Two of Schmidt’s examples of AI rewriting the scientific process involve large language modes (LLMs). His first example: Artificial intelligence is already transforming how some scientists conduct literature reviews. Tools like PaperQA and Elicit harness LLMs to scan databases of articles and produce succinct and accurate summaries of the existing literature—citations included. We now know that LLM literature reviews are unreliable. In May of 2023, two months before Schmidt’s article was published, a credulous lawyer submitted a legal brief that had been largely written by ChatGPT to a Manhattan court. When pressed about fake citations that ChatGPT had included in the filing, ChatGPT obliged by generating fake details of fake cases. The judge was familiar with the relevant precedents and rebuked (and later fined) the lawyer for submitting a brief that was full of “bogus judicial decisions . . . bogus quotes and bogus internal citations.” That, in a nutshell is the problem with relying on LLMs for literature reviews and other factual information. If you know the facts, you don’t need an LLM. If you don’t know the facts, you can’t trust an LLM. Schmidt’s second example:

As with LLMs, what these AI systems do is amazing but claims about the implications are exaggerated. In two Science op-eds, Derek Lowe, a researcher who has worked on several drug discovery projects, wrote that “it doesn’t make as much difference to drug discovery as many stories and press releases have had it” because “protein structure determination simply isn’t a rate-limiting step in drug discovery.” As Lowe argues: It’s important to realize that the new protein computational tools do not make all these into solved problems. Not even close. They clear out a lot of obstacles so that we can get to these problems more easily and more productively, for sure, but they do not solve them once we get up to the actual rock faces in our particular gold mines.
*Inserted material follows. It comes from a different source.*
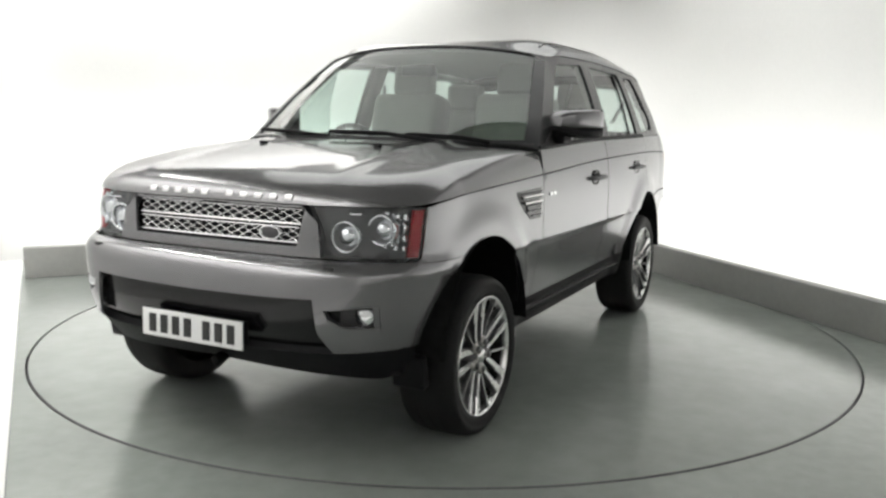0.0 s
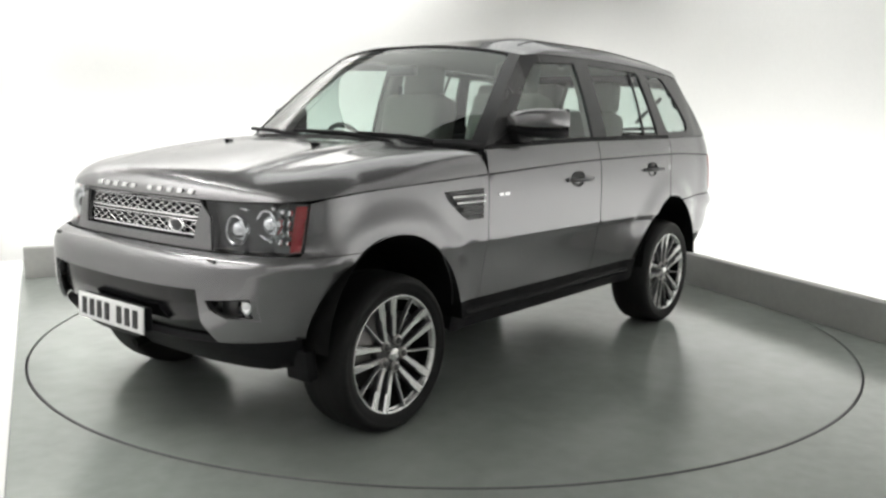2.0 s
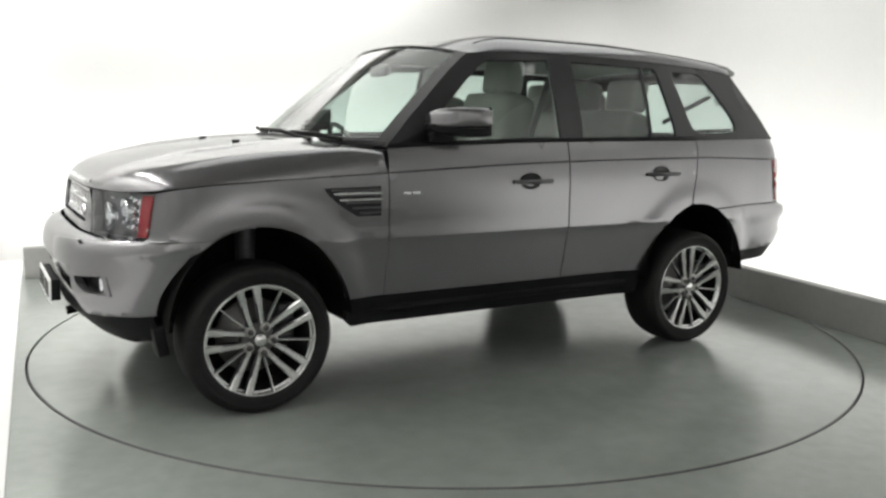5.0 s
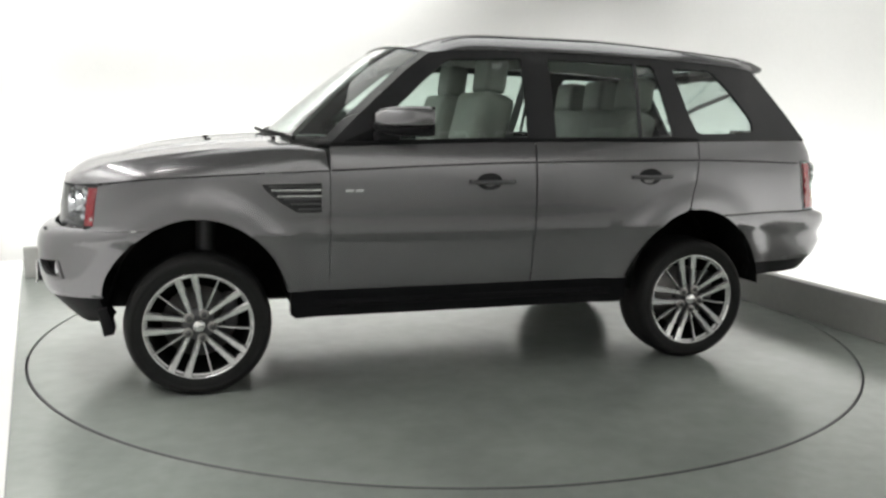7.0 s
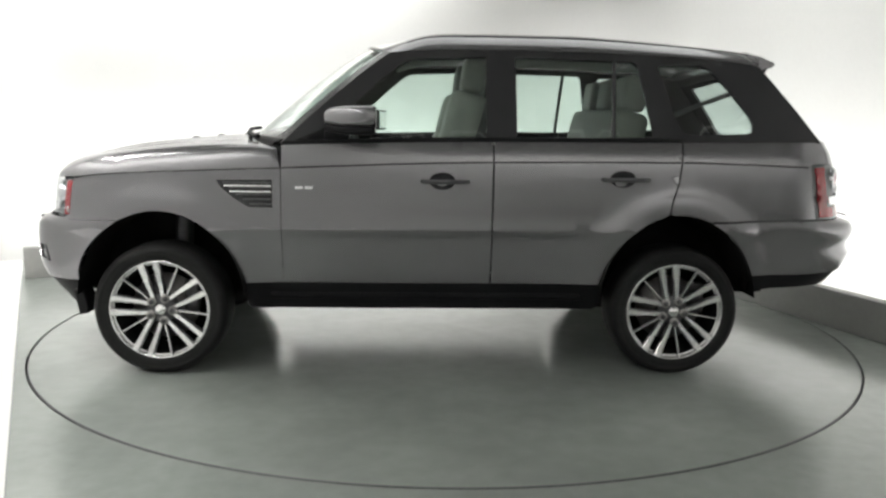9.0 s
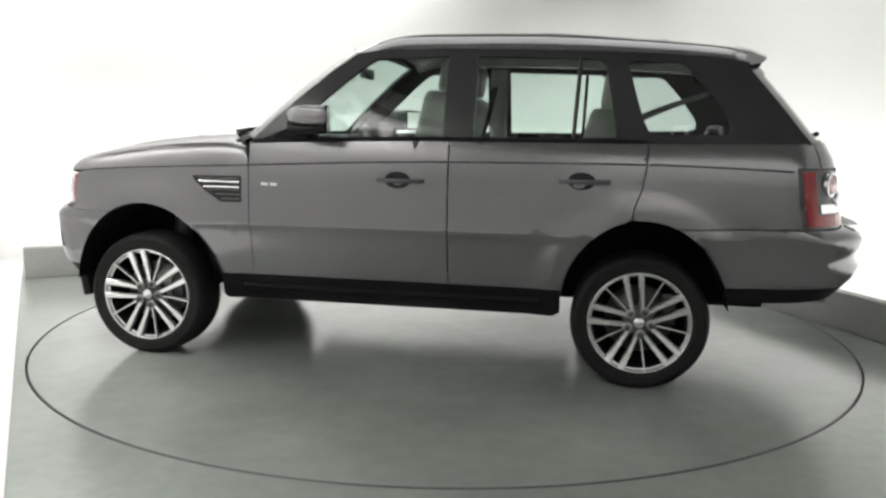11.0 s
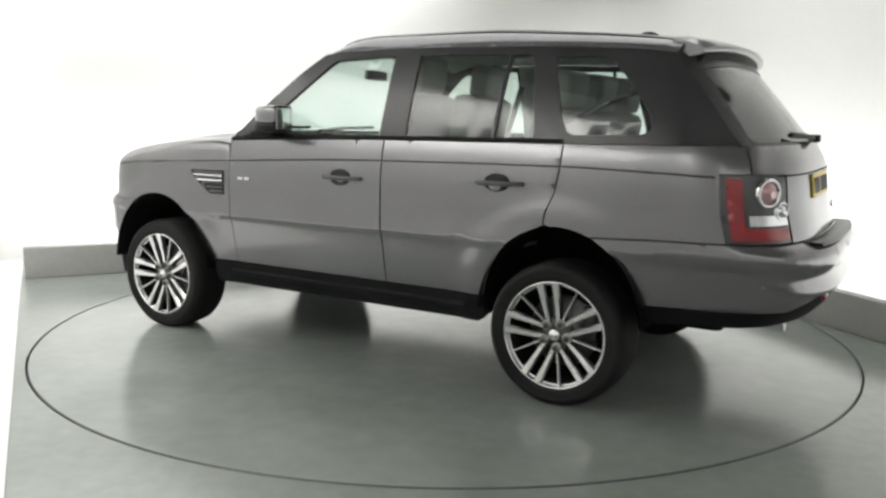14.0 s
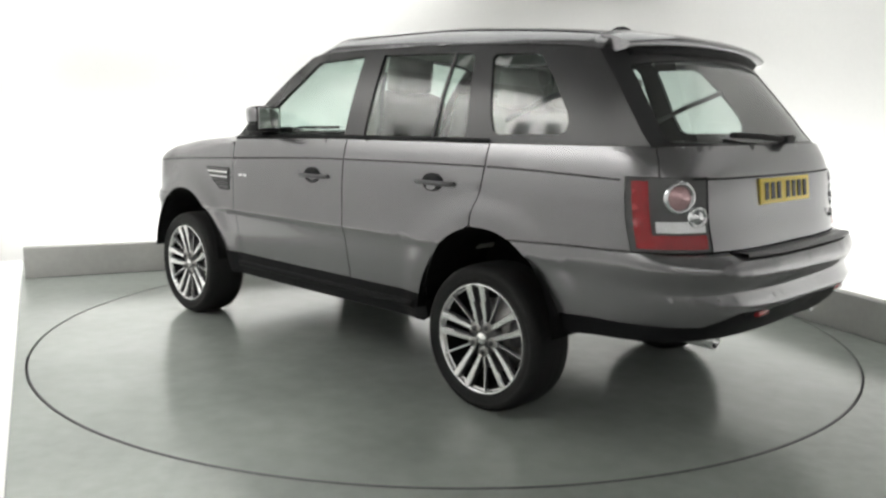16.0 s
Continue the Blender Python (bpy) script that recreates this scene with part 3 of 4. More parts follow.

The CEO of the AI-powered drug company, Verseon, was more blunt: “People are saying, AI will solve everything. They give you fancy words. We’ll ingest all of this longitudinal data and we’ll do latitudinal analysis. It’s all garbage. It’s just hype.” The real test is whether new products and services are developed faster and cheaper with AI than without it. In a 2024 Science op-ed, Lowe examined drugs that were purportedly designed by AI and concluded that none of them can be classified as “target discovered by AI.”